WRITTEN PROBLEM: Return only the lines from the top of the data down to the one that holds "turn = (Vector(target)", both included, without any pictures.

INFORMATION PROVIDED:
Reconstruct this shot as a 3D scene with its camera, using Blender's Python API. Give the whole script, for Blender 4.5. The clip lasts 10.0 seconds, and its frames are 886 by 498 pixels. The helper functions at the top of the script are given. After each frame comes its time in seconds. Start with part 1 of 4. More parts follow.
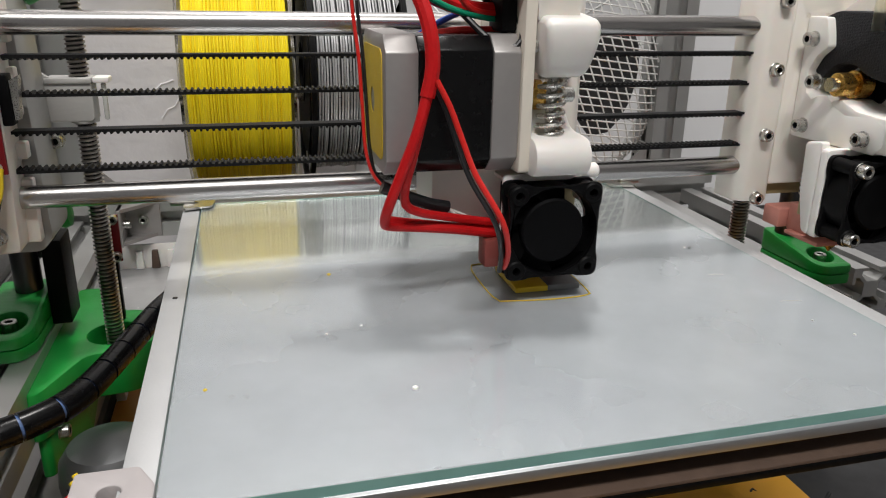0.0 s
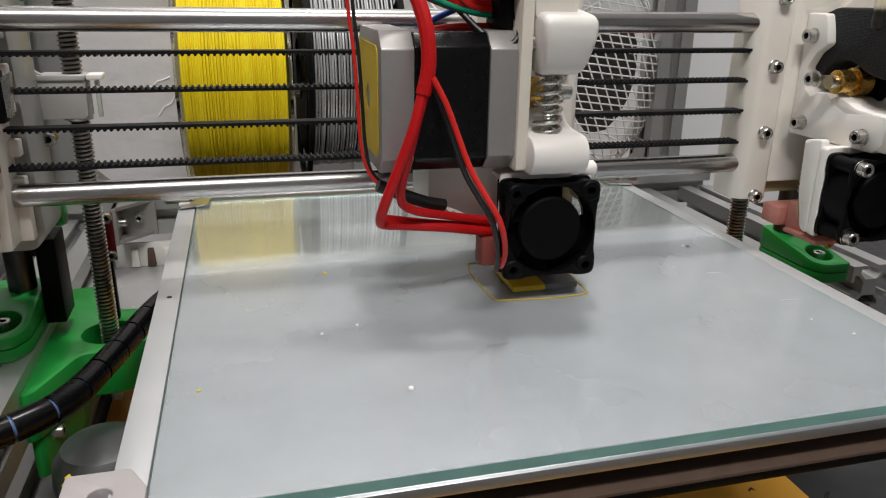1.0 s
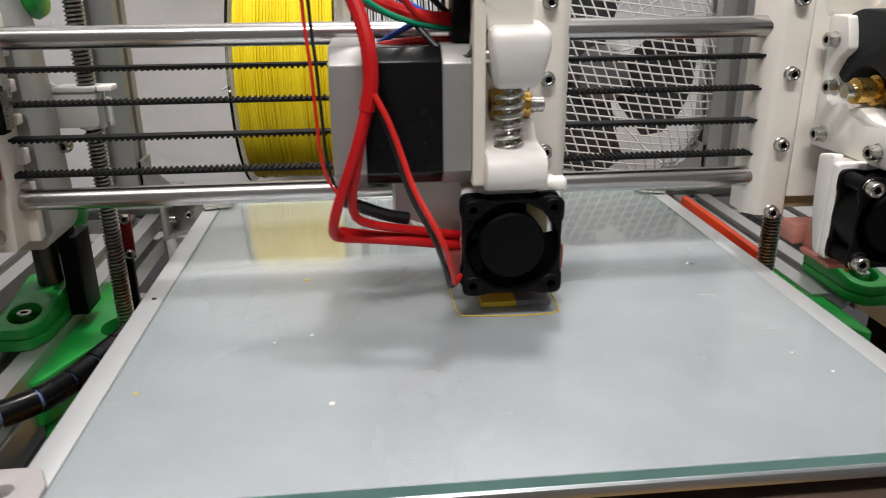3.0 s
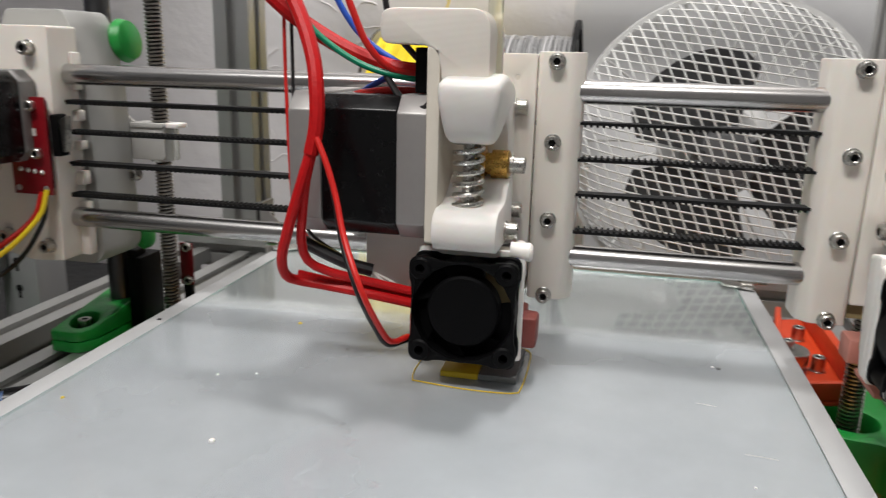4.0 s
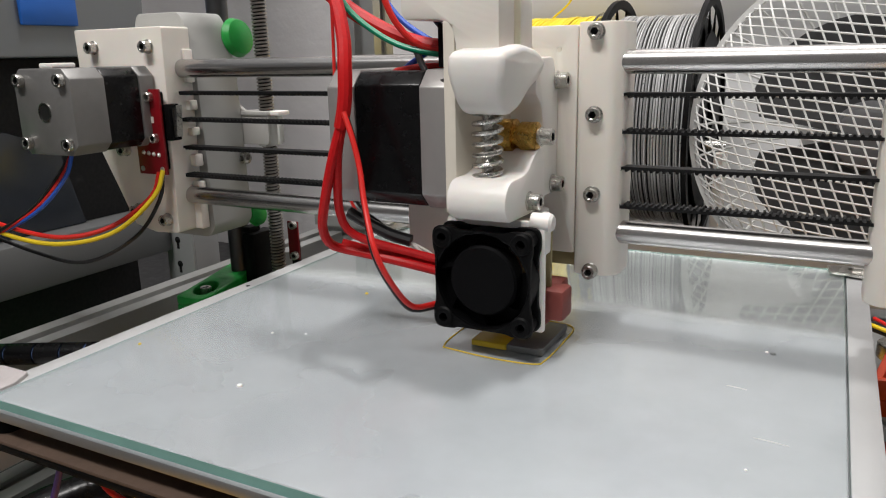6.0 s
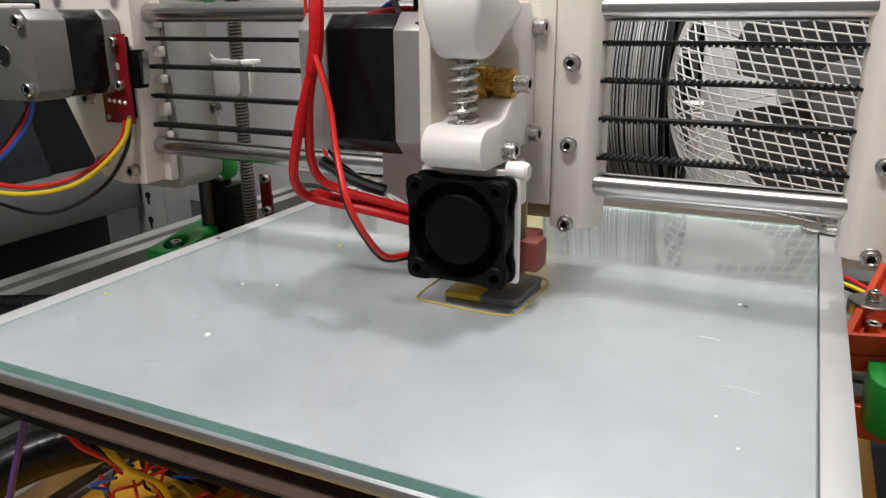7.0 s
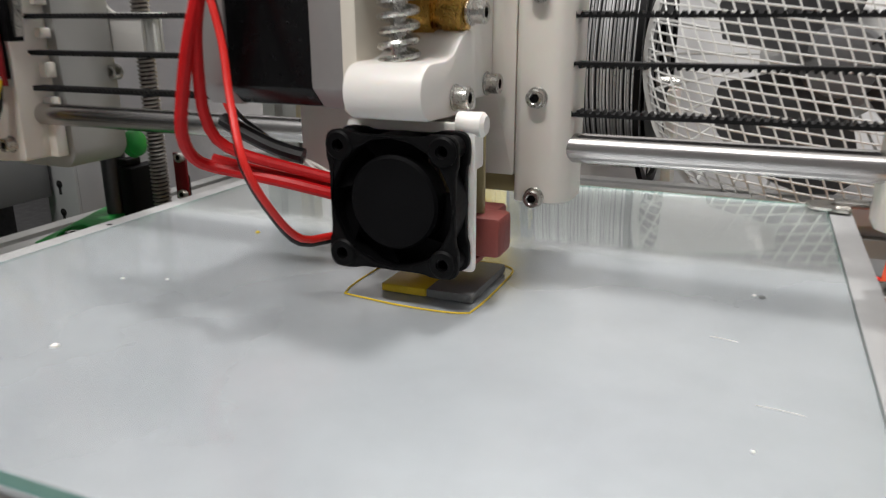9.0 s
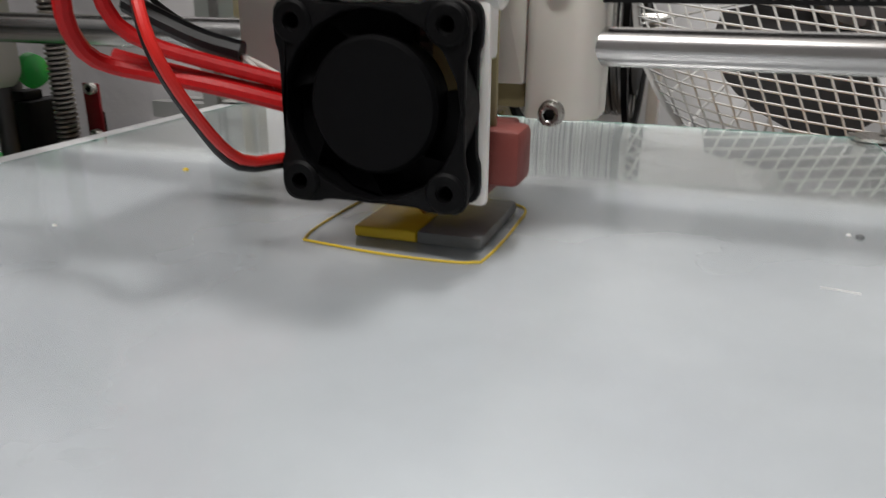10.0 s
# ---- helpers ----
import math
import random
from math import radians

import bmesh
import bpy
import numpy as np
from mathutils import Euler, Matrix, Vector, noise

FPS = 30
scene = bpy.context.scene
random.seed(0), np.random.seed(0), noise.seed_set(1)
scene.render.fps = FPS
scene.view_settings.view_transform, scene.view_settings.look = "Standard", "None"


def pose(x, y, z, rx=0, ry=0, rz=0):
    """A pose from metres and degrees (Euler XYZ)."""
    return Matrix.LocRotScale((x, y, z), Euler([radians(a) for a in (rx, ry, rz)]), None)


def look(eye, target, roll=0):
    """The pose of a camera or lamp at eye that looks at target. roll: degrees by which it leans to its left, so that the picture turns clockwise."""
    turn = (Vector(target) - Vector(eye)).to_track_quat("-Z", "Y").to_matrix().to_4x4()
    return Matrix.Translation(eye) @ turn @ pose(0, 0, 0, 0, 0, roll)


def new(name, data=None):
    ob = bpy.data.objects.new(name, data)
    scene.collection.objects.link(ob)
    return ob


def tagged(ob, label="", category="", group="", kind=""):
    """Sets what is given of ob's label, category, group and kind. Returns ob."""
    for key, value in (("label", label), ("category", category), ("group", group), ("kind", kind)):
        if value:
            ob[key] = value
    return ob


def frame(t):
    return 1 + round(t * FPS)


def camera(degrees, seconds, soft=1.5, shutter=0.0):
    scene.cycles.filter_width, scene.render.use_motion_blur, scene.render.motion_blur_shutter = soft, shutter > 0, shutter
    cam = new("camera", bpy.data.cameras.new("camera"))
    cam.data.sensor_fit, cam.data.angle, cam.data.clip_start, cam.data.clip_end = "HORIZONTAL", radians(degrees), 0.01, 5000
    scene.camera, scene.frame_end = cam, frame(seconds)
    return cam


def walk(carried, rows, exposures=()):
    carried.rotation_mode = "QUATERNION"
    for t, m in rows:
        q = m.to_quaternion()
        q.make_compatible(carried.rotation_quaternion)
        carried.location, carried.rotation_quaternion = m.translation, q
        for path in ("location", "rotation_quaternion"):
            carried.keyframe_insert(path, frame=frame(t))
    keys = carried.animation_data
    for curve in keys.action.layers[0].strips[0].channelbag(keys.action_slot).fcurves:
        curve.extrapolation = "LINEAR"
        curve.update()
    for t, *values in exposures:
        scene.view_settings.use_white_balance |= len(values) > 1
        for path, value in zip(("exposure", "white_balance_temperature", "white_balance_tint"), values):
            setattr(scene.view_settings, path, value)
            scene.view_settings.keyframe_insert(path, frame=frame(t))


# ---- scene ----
# camera: seconds, x, y, z, yaw, pitch, roll
PATH = [
    (0, -0.10989, -0.26426, 0.09883, -14.94, -19.28, 1.02),
    (0.5, -0.10910, -0.26315, 0.09922, -15.01, -19.51, 1.00),
    (1, -0.10878, -0.26244, 0.09859, -15.07, -19.48, 1.04),
    (1.5, -0.10712, -0.26283, 0.09804, -14.80, -19.38, 0.99),
    (2, -0.10246, -0.26347, 0.10025, -14.18, -19.68, 0.76),
    (3.3, -0.03065, -0.26813, 0.10610, -2.45, -20.30, -0.35),
    (3.5, -0.00909, -0.26125, 0.10325, -0.20, -18.67, 0.05),
    (4, 0.02165, -0.25248, 0.09725, 12.37, -14.57, 1.47),
    (4.5, 0.05009, -0.24735, 0.09148, 19.65, -13.42, -0.17),
    (5, 0.06375, -0.24719, 0.08998, 26.11, -15.85, -1.23),
    (5.2, 0.06676, -0.24767, 0.09306, 26.95, -15.42, -1.85),
    (6.3, 0.07126, -0.24253, 0.08927, 27.62, -14.68, -1.22),
    (6.5, 0.06984, -0.24427, 0.08848, 26.54, -16.33, -1.03),
    (7, 0.07094, -0.24087, 0.08532, 25.76, -17.45, -0.39),
    (7.5, 0.06936, -0.23945, 0.07916, 23.10, -18.35, 0.01),
    (8, 0.06841, -0.24024, 0.07979, 24.30, -16.18, -0.99),
    (8.5, 0.06573, -0.23605, 0.07387, 22.61, -15.35, 0.34),
    (9, 0.05680, -0.19501, 0.06503, 22.95, -17.40, -0.17),
    (9.5, 0.04153, -0.16461, 0.05907, 23.43, -20.47, 0.14),
    (10, 0.03200, -0.15740, 0.04331, 18.93, -19.64, 0.38),
]


def aim(x, y, z, yaw, pitch, roll):
    """A camera at x, y, z, turned to the left by yaw, up by pitch and leaning by roll, in degrees."""
    return (Matrix.Translation((x, y, z)) @ Matrix.Rotation(radians(yaw), 4, "Z") @ Matrix.Rotation(radians(90 + pitch), 4, "X")
            @ Matrix.Rotation(radians(roll), 4, "Z"))


cam = camera(61.35, 10.0, soft=1.1, shutter=0.4)
walk(cam, [(r[0], aim(*r[1:])) for r in PATH], [(0.0, -0.19), (0.5, -0.25), (1.0, -0.33), (1.5, -0.34), (2.0, -0.27), (3.5, -0.14), (4.0, -0.16), (4.5, -0.08), (5.0, -0.10), (6.5, -0.08), (7.0, 0.0), (7.5, 0.05), (8.5, -0.02), (9.0, -0.03), (9.5, -0.11), (10.0, -0.18)])

# ---- light ----
world = bpy.data.worlds.new("world")
scene.world = world
world.use_nodes = True
world.node_tree.nodes["Background"].inputs[0].default_value = (0.9, 0.95, 1.0, 1)
world.node_tree.nodes["Background"].inputs[1].default_value = 0.022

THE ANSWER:
Reconstruct this shot as a 3D scene with its camera, using Blender's Python API. Give the whole script, for Blender 4.5. The clip lasts 10.0 seconds, and its frames are 886 by 498 pixels. The helper functions at the top of the script are given. After each frame comes its time in seconds. Start with part 1 of 4. More parts follow.
0.0 s
1.0 s
3.0 s
4.0 s
6.0 s
7.0 s
9.0 s
10.0 s
# ---- helpers ----
import math
import random
from math import radians

import bmesh
import bpy
import numpy as np
from mathutils import Euler, Matrix, Vector, noise

FPS = 30
scene = bpy.context.scene
random.seed(0), np.random.seed(0), noise.seed_set(1)
scene.render.fps = FPS
scene.view_settings.view_transform, scene.view_settings.look = "Standard", "None"


def pose(x, y, z, rx=0, ry=0, rz=0):
    """A pose from metres and degrees (Euler XYZ)."""
    return Matrix.LocRotScale((x, y, z), Euler([radians(a) for a in (rx, ry, rz)]), None)


def look(eye, target, roll=0):
    """The pose of a camera or lamp at eye that looks at target. roll: degrees by which it leans to its left, so that the picture turns clockwise."""
    turn = (Vector(target) - Vector(eye)).to_track_quat("-Z", "Y").to_matrix().to_4x4()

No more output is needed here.